The crunch comes when Zainub asks their close neighbour Mustafa (who is in love with one of her sisters) to take the naive boy, a talented artist, to work each day at a nearby artists' commune. It seems that he may have found a way to make a living, but several of his licentious co-workers view him as easy young flesh and he is soon gagged, raped, and left in a field. When a eunuch finds him and brings him home, his mother and sisters fawn over him, but his father is so consumed with visions of his becoming a dancing freak, he promptly suffocates him to save the family's so-called honour.

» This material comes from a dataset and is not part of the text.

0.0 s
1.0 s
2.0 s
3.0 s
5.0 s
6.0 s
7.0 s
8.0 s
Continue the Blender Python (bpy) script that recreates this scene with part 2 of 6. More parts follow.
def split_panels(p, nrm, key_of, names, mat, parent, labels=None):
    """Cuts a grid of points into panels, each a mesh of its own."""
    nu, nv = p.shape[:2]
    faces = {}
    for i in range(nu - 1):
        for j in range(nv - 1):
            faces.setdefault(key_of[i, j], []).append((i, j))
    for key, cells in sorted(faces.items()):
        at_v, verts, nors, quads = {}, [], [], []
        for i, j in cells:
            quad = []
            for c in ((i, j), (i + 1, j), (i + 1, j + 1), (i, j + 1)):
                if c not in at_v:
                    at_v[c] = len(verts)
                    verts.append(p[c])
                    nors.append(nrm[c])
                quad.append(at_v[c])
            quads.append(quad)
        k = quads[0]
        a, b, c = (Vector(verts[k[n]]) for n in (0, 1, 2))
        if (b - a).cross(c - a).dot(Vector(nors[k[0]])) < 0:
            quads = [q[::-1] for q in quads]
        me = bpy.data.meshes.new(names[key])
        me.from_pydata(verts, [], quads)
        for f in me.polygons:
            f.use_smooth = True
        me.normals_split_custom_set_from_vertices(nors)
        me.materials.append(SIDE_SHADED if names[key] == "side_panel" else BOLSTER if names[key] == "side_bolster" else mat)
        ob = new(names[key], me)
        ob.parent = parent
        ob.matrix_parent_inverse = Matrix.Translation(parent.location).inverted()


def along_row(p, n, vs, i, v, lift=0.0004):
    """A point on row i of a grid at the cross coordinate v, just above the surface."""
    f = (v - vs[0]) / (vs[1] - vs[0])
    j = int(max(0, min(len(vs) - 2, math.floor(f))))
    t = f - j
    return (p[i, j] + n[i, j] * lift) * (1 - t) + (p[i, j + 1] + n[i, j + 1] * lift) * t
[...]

He would like to see the matter hushed up but the local police chief suspects the worse and says that it is not an 'honour killing' and the only way out would be for a bribe to be paid to his station ("not for me of course"). There goes the mosque's building fund! When he is asked to account for the missing money, nobody wants to help, and in desperation he goes to the pimp. The latter is happy to provide the funds in exchange for our 'holy' man impregnating his courtesan grand-daughter, since he is so good at producing girl children -- an important commodity in that particular community. He insists on marrying her first (still of course wed to his long-suffering wife) and when a baby girl is duly born, the pimp offers him increasingly large sums of money for more female babies. Ashamed he returns to his impoverished family, but when the courtesan dumps the new-born on his doorstep, his initial reaction is to bash in the baby's brains. That is when Zainub murders Daddy. When the pimp and his minions come to fetch the child, he's told that it was killed and dumped by its dead father -- having been spirited away to safety by one of the daughters.

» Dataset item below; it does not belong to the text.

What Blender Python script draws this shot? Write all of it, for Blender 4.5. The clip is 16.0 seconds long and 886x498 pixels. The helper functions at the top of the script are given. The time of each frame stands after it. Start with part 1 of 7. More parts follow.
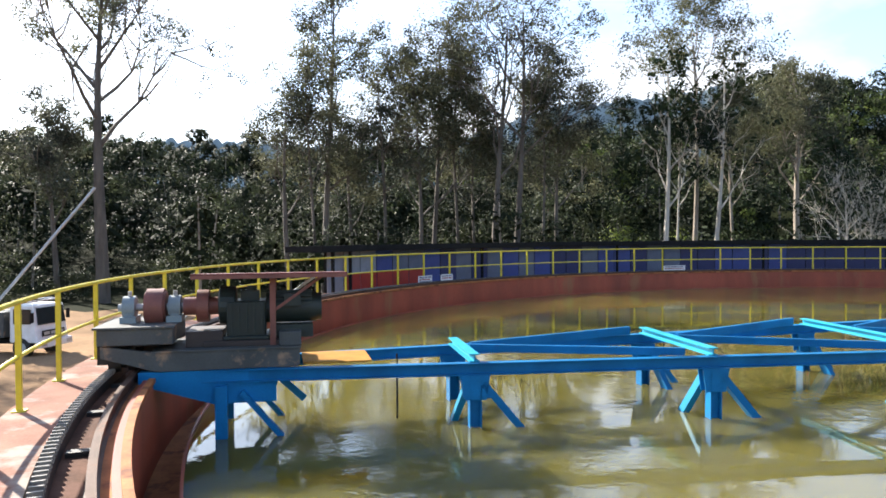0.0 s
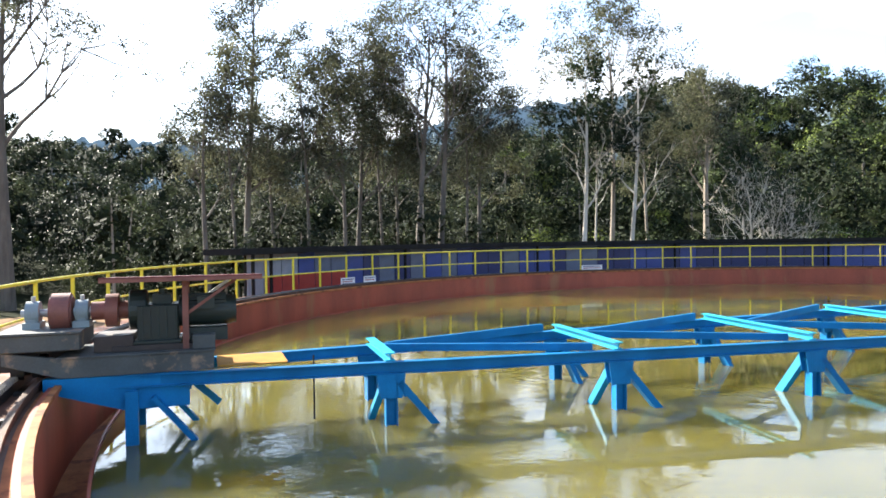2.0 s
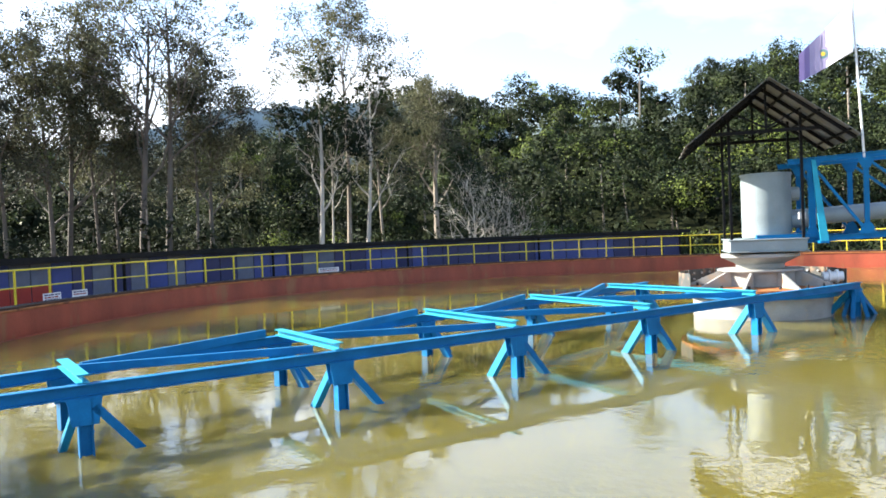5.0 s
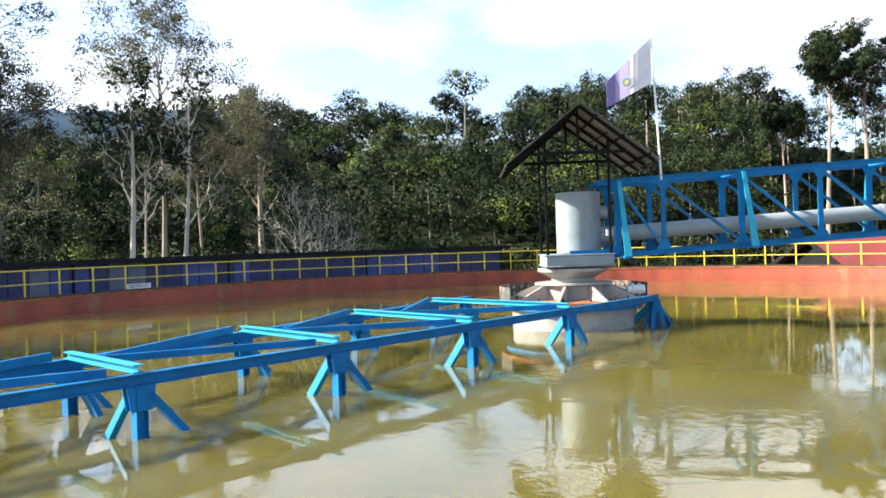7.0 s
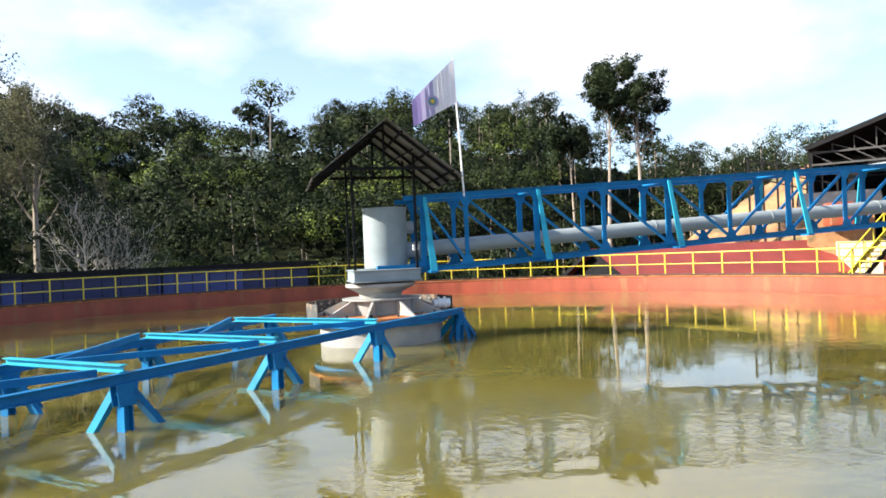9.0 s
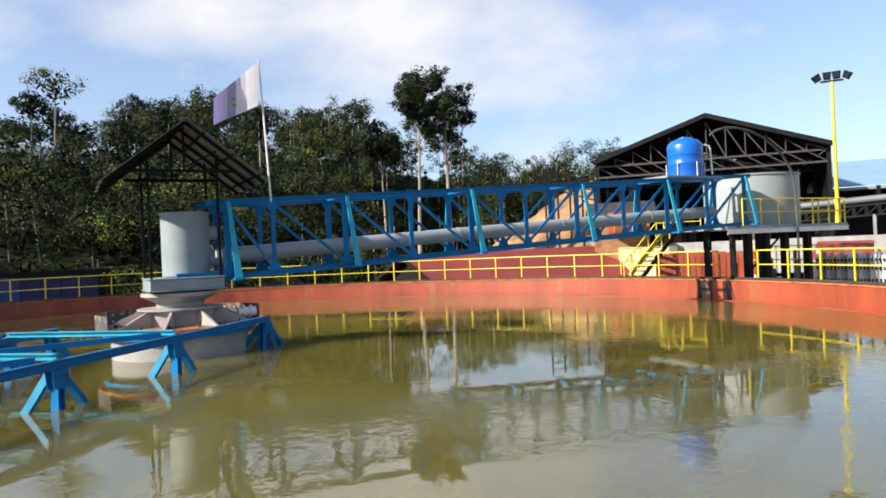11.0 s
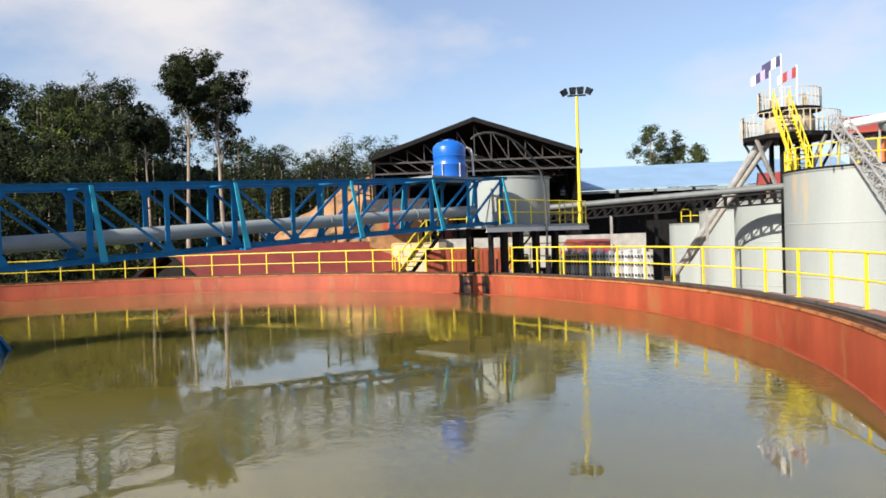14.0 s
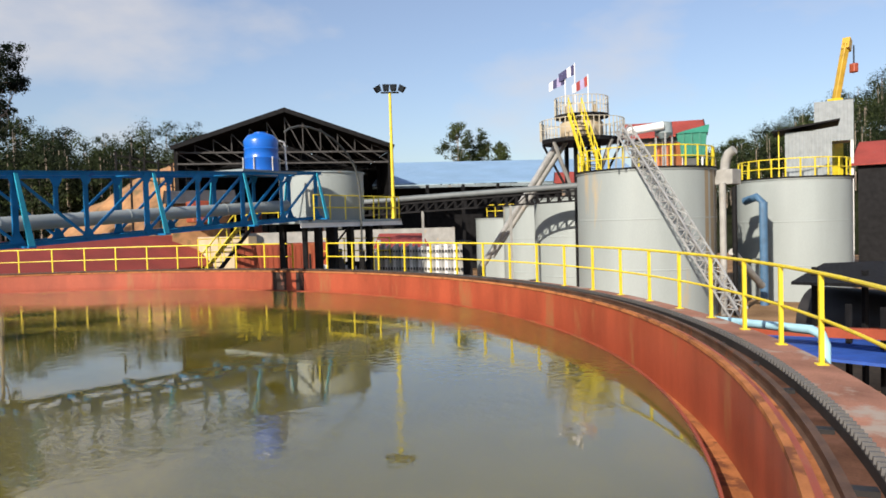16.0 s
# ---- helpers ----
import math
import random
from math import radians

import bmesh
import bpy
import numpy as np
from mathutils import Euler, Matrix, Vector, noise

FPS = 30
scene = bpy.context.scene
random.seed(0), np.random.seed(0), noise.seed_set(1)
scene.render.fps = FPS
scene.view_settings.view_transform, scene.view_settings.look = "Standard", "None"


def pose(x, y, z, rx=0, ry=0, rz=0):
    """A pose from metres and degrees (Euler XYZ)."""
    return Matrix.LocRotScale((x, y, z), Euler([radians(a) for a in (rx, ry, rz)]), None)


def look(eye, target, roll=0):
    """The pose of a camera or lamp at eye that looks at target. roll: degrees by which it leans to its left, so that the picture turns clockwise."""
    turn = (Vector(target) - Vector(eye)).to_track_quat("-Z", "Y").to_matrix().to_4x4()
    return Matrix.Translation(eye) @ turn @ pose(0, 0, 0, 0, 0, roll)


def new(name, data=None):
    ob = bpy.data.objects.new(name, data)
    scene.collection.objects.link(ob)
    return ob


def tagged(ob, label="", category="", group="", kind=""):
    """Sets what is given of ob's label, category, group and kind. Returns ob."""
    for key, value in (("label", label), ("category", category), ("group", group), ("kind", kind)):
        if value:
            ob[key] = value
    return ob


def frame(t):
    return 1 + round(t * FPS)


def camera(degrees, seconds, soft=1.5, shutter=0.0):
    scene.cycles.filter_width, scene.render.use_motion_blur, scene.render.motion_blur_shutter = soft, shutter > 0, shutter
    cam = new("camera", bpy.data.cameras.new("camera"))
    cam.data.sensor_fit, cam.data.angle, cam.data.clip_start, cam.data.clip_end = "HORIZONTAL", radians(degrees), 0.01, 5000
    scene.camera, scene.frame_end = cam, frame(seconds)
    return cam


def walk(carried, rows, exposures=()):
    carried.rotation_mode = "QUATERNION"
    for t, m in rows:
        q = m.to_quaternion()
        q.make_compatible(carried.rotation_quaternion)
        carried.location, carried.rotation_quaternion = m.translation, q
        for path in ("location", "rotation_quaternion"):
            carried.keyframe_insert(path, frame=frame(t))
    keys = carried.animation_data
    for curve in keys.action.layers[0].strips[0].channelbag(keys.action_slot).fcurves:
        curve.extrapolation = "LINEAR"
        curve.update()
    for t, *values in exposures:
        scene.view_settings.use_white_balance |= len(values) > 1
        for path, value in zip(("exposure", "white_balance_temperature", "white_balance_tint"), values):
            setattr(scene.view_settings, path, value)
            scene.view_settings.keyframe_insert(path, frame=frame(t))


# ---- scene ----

from math import sin, cos, tan, pi, hypot, atan2

# ================= camera and its path =================
cam = camera(63.4, 16.0, soft=1.7)
PATH = [
    (0, -15.349, -12.980, 1.628, 0.00, -0.95, 0.40),
    (0.5, -15.316, -13.058, 1.640, -1.48, -1.01, 0.28),
    (1, -15.280, -13.124, 1.644, -2.15, -1.02, 0.42),
    (1.5, -15.248, -13.146, 1.627, -3.24, -0.95, 0.54),
    (2, -15.212, -13.161, 1.619, -5.86, -0.87, 0.75),
    (2.5, -15.163, -13.167, 1.619, -8.74, -0.72, 1.00),
    (3, -15.108, -13.156, 1.612, -11.50, -0.38, 1.46),
    (3.5, -15.043, -13.140, 1.606, -14.84, -0.45, 1.86),
    (4, -14.966, -13.146, 1.592, -18.28, -0.72, 2.22),
    (4.5, -14.893, -13.121, 1.584, -22.29, -0.99, 2.37),
    (7, -14.564, -12.856, 1.514, -39.73, -0.32, 1.84),
    (7.5, -14.513, -12.795, 1.520, -43.32, -0.11, 1.97),
    (8, -14.470, -12.748, 1.544, -47.19, 0.01, 1.83),
    (8.5, -14.417, -12.732, 1.557, -51.01, 0.24, 2.03),
    (9, -14.378, -12.742, 1.552, -54.91, 0.24, 2.38),
    (9.5, -14.358, -12.771, 1.557, -58.69, 0.20, 2.17),
    (12, -14.370, -12.959, 1.560, -75.87, -0.13, 2.97),
    (12.5, -14.366, -13.028, 1.556, -78.29, -0.30, 2.96),
    (13, -14.360, -13.126, 1.567, -80.73, -0.75, 2.82),
    (13.5, -14.334, -13.229, 1.581, -83.58, -1.04, 2.25),
    (14, -14.283, -13.295, 1.609, -87.09, -1.08, 1.94),
    (14.5, -14.238, -13.296, 1.642, -91.18, -1.23, 1.52),
    (15, -14.216, -13.249, 1.674, -94.92, -1.47, 1.51),
    (15.5, -14.241, -13.198, 1.709, -98.43, -1.90, 1.63),
    (16, -14.291, -13.147, 1.754, -102.11, -2.19, 1.71),
]
walk(cam, [(t, pose(x, y, z, 90 + pitch, roll, yaw)) for t, x, y, z, yaw, pitch, roll in PATH],
     exposures=[(0, 1.70, 6650, 11), (1, 1.97, 6650, 10), (3.5, 2.12, 6650, 9), (7, 1.80, 6750, 11), (9.5, 1.42, 6750, 11), (12, 0.78, 6750, 14), (13.5, 0.80, 6950, 14), (15.5, 0.50, 7000, 14), (16, 0.50, 7000, 14)])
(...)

During the course of her statement to the flabbergasted crowd of journalists and photographers, one female reporter is convinced that a miscarriage of justice is about to take place and tries to reach the President for a stay of execution, however his aides refuse to wake him up. The President's sleep is more important than justice, she concludes. Zainub finishes her statement with the sentiment that had her father lived, she would have died every day. She wonders how a man could love God yet hate his creations. Then she is hanged....

There were many other strands to this sorry tale which space and time force me to omit, but the film was a searing indictment against religious fanaticism. In the end, there was something of a happy ending, but this only helped to ease the pain of the events that preceded it. One comment that I should add is that unlike neighbouring India's films, the music here was embedded in the plot and was not used as a break in the action for some over-the-top singing and dancing. I understand that Mustafa was played by one Atif Aslam, a Pakistani pop star, and the modern outlook of his character and that of his family shed some light of hope in what otherwise would have been a very dismal world. The moral is that a man can have religious faith without losing his humanity.